Thanks for noticing! I tend to think this approach is more about looking ahead into the abyss of search than it is about keywords per se. I recently wrote about the death of tags which are not largely different from our infatuation with keywords. Keywords may be how we map our mental models to our relationship with LLMs, but I believe that is a preoccupation that will soon end.
Bard already demonstrates the blend of semantic search with LLMs to deliver massively more value. Gemini promises to be explosive in this regard and ChatGPT may ultimately become an interesting footnote in the AI march. Exciting and turbulent times lay ahead for sure.
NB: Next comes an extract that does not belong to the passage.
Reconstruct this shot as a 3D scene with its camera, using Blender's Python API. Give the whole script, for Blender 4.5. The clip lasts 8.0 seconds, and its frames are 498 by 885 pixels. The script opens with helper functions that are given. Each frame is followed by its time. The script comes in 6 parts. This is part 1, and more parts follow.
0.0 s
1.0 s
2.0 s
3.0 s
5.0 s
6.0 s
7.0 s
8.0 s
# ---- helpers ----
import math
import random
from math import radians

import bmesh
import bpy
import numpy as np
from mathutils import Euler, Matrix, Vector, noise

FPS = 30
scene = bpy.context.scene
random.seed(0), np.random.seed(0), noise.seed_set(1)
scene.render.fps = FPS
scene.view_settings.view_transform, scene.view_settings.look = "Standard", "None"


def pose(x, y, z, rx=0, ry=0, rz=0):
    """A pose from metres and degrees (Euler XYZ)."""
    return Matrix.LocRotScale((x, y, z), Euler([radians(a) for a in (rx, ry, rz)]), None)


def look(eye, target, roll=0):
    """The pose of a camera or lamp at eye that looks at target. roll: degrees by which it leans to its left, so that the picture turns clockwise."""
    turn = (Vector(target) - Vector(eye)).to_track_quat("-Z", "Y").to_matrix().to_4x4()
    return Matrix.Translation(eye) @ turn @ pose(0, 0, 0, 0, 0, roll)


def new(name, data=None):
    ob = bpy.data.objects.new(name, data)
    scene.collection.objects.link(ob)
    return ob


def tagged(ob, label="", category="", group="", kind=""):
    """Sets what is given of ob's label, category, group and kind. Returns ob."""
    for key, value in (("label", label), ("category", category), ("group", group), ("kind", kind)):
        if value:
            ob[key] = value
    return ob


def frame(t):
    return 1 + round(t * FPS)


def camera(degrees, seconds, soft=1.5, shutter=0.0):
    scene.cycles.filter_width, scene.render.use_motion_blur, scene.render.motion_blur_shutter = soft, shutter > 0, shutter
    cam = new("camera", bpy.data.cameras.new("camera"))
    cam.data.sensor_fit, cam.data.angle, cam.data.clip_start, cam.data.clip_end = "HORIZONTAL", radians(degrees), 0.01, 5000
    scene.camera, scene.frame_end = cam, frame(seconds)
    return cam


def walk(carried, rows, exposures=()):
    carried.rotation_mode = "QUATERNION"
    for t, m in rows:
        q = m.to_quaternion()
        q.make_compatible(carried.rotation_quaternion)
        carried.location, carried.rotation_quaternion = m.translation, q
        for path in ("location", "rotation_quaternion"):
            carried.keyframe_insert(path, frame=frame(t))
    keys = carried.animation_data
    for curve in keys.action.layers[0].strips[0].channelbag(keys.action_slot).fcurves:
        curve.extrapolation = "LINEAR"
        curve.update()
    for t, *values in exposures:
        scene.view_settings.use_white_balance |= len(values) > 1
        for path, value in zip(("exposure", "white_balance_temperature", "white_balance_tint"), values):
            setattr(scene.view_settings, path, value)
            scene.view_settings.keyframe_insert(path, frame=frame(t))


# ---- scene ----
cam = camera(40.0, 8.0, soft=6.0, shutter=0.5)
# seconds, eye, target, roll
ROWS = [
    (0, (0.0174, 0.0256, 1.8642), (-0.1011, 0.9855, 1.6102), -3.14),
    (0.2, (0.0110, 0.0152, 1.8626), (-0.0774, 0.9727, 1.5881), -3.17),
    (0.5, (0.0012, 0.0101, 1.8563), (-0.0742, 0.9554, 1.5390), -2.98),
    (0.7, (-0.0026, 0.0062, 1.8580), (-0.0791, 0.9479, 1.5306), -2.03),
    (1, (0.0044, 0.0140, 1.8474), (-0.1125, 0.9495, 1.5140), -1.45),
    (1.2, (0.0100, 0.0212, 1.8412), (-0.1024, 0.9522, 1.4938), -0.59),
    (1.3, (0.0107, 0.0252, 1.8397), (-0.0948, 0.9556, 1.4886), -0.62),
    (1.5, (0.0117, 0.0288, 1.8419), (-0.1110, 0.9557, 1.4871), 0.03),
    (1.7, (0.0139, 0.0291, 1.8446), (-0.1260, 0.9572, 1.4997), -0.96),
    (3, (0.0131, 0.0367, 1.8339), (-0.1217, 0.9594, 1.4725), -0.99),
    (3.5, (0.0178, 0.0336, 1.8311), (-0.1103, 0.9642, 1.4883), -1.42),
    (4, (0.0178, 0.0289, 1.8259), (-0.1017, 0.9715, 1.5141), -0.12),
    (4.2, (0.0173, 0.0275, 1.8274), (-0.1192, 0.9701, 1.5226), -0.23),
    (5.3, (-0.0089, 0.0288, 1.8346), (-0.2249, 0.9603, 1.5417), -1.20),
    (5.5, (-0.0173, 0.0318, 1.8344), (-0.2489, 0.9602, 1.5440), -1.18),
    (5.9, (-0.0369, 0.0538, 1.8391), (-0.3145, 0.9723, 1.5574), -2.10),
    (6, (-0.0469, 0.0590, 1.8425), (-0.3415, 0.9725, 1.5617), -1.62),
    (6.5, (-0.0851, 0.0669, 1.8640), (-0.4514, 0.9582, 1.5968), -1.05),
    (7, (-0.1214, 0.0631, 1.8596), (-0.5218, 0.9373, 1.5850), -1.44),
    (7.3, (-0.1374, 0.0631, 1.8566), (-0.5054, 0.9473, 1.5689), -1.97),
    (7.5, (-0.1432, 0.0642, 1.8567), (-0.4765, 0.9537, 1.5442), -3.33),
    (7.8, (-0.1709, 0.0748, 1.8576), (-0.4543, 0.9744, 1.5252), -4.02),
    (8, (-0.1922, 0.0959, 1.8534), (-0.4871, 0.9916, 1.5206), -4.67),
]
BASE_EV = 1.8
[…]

In an early research attempt I labeled “solve for (x)” using Coda with PaLM 2, I hypothesized that we could control the LLMs’ inclination to confabulate while also enhancing productivity. This was an experimental approach built in Coda that began before Coda AI was released. It used two custom Packs that interfaced with both PaLM 2 and GPT to make it seem like a unified solution. It was clearly the right approach because it leaned on embedding vectors to better understand the cone of user intent. Promptology is an outgrowth of that work, but it did help me understand chained inferences were necessary if we care deeply about bending AI to our objectives.
LangChain and AutoGPT exist to mitigate the chat and search-level-thrashing used to reach specific objectives that are so common among users. These tools compress time by allowing the LLMs to dynamically determine what needs to be done next, and then doing them for you.
The trouble with this approach - you need to be a developer to leverage them. And despite a lot of noise about shaping these tools for every-day users, let’s just say that even that will be poorly implemented unless the UX is in a form that business users appreciate. Coda is one such form; Google Workspaces is another.
This is clearly the future. It is not unlike the long-in-the-tooth magic that happens behind Google Search. As users, we assume that there’s a one-to-one relationship between our search query and the search engine. This is far from the case. Google has been using AI-like machinery between the query bar and the search machinery for almost a decade.
And unlike ChatGPT (which is a one-to-one relationship), this is not the case with Bard. You can prove this by sending the same query to PaLM 2’s completion API and Bard. You’ll see the stark difference. Google is doing in Bard what it does in search - it’s leveraging its massive data set and 500,000 servers to generate responses that are far better than otherwise possible with LLMs alone.
- Aurora uses AI itself to generate prompt variations.
- Promptology asserts a structure to negate the need for prompt variations.
Both approaches have subtle productivity friction. But, this is also to say that soon, neither approach will matter. Under the covers, the friction will be eliminated.